An RMT picket line. photo G Freeman
An RMT picket line. photo G Freeman

As the Erdington by-election was under way, the RMT transport workers’ union met on 21 and 22 February in conference to continue its 2021 annual general meeting (AGM), which had closed with uncompleted agenda business late last year.

TUSC was co-founded in 2010 by the then RMT general secretary Bob Crow, and from the 2012 AGM the union has officially participated in the coalition, with representation on the TUSC all-Britain steering committee. But, and particularly so since Bob’s tragically early death in 2014, there has always been a section of the union leadership who have not been convinced of his commitment to the principle of building a new workers’ party to politically represent the working class. They either hope for change within the Labour Party – even after the defeat of Corbynism – or effectively argue that trade union action alone is enough. This debate resurfaced at the reconvened AGM.

A motion had been tabled recognising the continued refusal to readmit Jeremy Corbyn to the Parliamentary Labour Party (PLP) and the decision of the Bakers, Food and Allied Workers’ Union (BFAWU) to disaffiliate from Labour after 119 years membership. It proposed that the RMT approach the BFAWU to jointly “call a conference of trade unionists to discuss how we can take steps towards the creation of a bona-fide party of trade unions and the working class”, which would have an important impact on the debate in the trade union movement on what needs to be done.

But the motion was defeated, with the general secretary Mick Lynch speaking against. He criticised TUSC’s votes record in order to argue that the union’s political activity should concentrate on supporting ‘broad-based campaigning against cuts’ rather than electoral activity.
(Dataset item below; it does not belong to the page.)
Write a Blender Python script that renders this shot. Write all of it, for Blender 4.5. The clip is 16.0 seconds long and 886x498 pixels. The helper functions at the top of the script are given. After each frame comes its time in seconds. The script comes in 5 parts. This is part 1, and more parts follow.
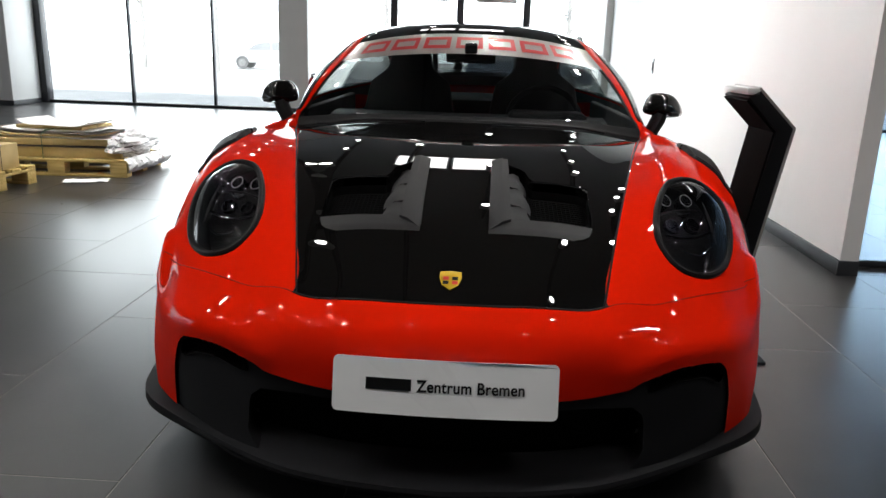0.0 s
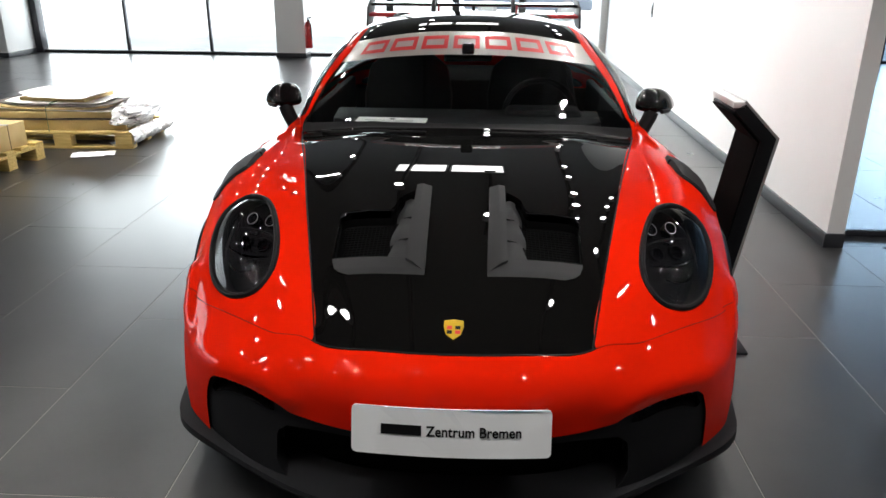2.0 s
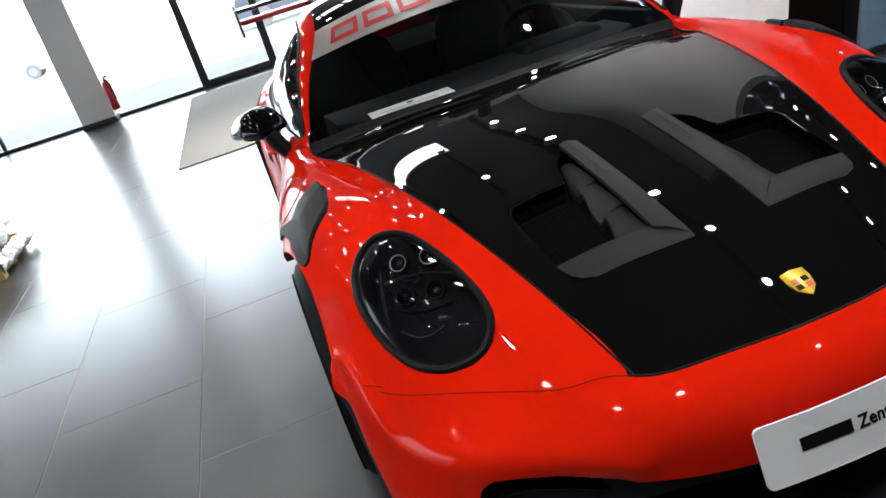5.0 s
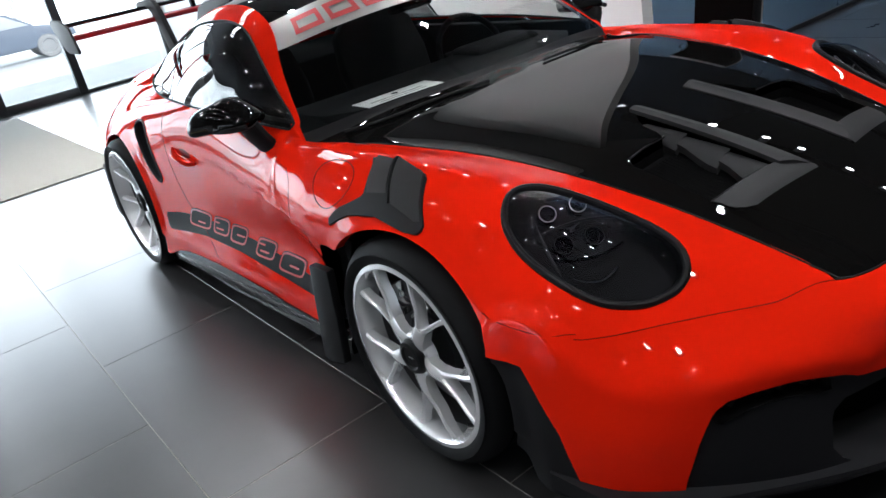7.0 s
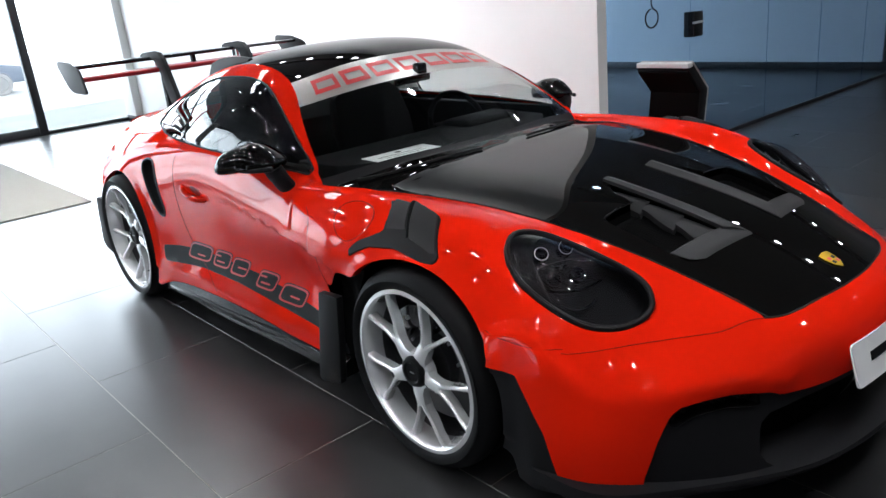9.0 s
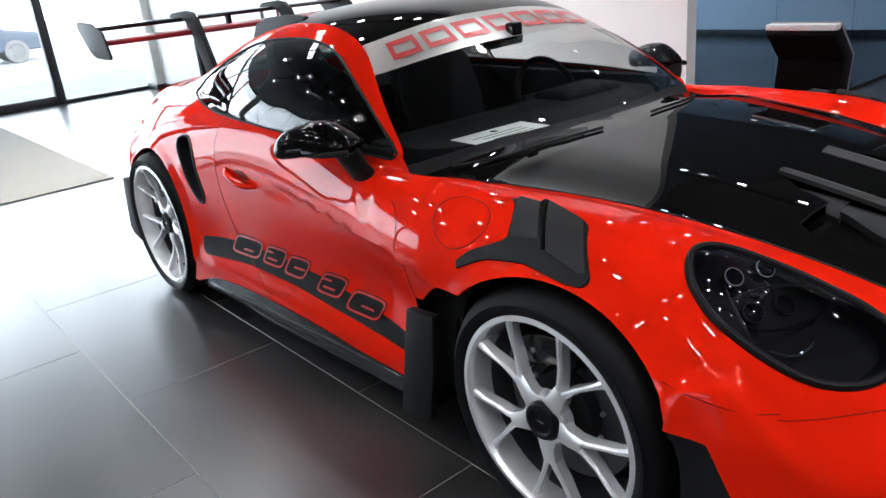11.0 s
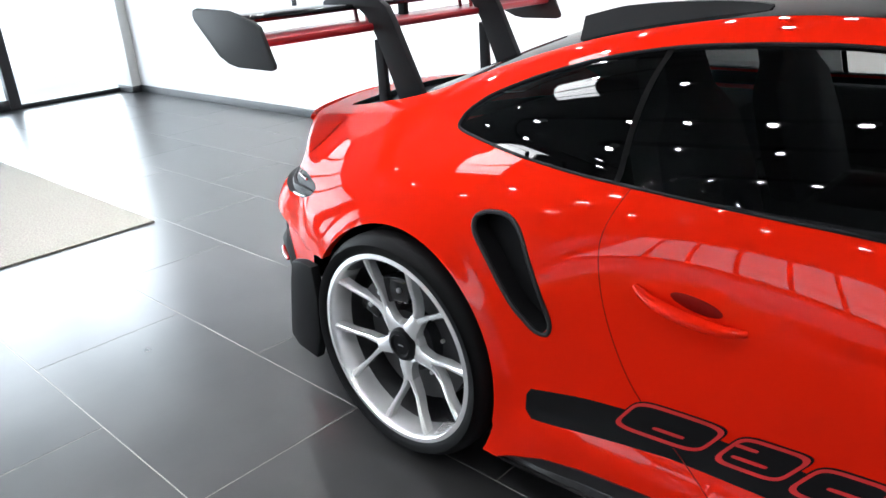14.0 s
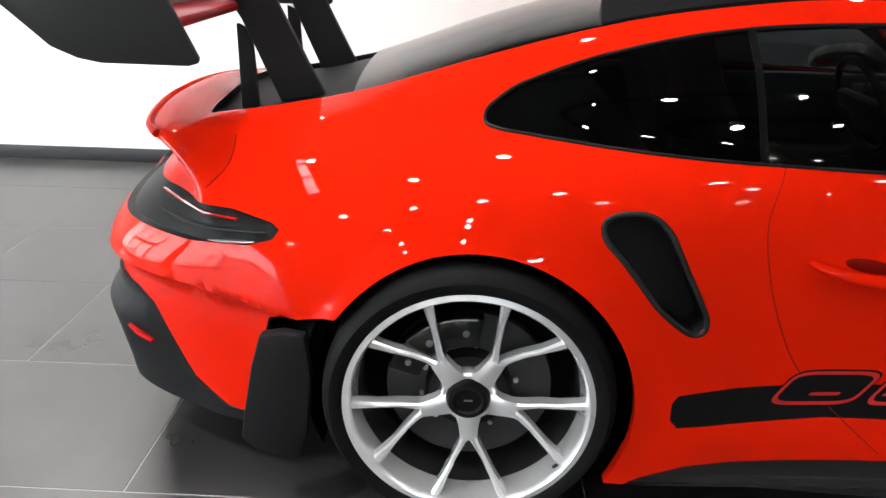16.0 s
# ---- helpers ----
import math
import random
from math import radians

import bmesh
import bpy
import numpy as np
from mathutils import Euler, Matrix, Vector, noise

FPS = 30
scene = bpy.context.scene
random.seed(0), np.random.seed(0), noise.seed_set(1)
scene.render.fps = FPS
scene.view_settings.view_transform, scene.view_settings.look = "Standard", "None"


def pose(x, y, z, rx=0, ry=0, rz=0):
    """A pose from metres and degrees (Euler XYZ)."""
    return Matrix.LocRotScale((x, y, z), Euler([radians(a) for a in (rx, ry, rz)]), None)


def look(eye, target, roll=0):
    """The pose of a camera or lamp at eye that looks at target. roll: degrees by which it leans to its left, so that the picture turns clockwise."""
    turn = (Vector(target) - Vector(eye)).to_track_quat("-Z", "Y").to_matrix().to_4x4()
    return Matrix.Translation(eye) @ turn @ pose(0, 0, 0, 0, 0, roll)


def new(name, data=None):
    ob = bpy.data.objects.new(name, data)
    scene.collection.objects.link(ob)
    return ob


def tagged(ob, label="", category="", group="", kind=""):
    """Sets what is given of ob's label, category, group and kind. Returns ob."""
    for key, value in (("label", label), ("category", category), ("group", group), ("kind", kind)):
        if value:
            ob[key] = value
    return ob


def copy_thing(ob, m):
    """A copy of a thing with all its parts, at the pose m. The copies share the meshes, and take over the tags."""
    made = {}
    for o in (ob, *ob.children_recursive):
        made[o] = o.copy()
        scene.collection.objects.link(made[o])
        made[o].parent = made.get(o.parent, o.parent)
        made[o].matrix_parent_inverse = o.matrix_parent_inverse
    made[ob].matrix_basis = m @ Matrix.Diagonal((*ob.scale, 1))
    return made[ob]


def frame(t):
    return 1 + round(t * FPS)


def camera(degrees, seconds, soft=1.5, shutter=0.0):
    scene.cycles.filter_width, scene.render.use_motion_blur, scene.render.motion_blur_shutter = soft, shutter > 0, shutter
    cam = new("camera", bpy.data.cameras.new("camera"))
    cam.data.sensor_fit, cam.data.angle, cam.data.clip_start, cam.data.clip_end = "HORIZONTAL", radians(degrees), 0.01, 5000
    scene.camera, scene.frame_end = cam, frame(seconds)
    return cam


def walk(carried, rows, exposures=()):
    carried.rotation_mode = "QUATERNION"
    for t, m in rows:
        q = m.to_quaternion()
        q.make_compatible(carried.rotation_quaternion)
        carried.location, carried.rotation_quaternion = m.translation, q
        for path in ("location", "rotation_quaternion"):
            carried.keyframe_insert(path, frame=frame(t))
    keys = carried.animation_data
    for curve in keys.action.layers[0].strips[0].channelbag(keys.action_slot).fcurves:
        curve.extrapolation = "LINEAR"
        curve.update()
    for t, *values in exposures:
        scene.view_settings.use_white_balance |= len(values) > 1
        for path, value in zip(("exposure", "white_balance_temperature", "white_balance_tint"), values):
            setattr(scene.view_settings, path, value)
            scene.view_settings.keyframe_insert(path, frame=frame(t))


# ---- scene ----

Events, however, won’t allow the issue to be evaded. How can workers be politically represented? Ironically, days later, as 10,000 striking RMT members brought the London underground to a halt, Mick was quoted in the media correctly criticising the Blairite Labour mayor of London, Sadiq Khan, for not “standing up to Tory ministers who want to attack jobs, pensions and conditions of key transport workers. It is this political failure”, he went on, “that has left tube workers with no choice but to strike”. (The Guardian, 2 March)

But lessons need to be drawn. In 2020 the RMT London Transport regional council, noting that “Ken Livingstone won his first mayoral election standing against the official Labour candidate”, proposed “that Jeremy Corbyn be approached by the RMT and offered support should he be prepared to stand” in the mayoral election scheduled for May 2021.

A Corbyn mayoral candidacy, backed up with anti-austerity candidates for the London assembly, could well have been successful. Then the current battle of the RMT to save jobs and pensions could have been on a completely different terrain, with a supportive mayor (of one of the biggest cities in Europe) with the potential to mobilise public support against a weak Tory government.

But the regional council’s proposal was rejected, with the argument made again, of the need instead to build ‘broad-based alliances’ to protect members from cuts ‘before and after the London elections’, and hopes expressed that Corbyn might be reinstated to the PLP. A year on, who can say they had the greatest foresight?

A strategy of waiting for something to turn up doesn’t meet the goal set by the RMT AGM in 2012 when it agreed to participate in TUSC in order to contribute “to the hard, long-term task of rebuilding political representation for working-class people and communities”. With a passive approach, the RMT’s predecessor union, the Amalgamated Society of Railway Servants, would never have played the key role it did in the formation of the Labour Party in 1900.

The debate in the RMT, and all other unions too, will go on.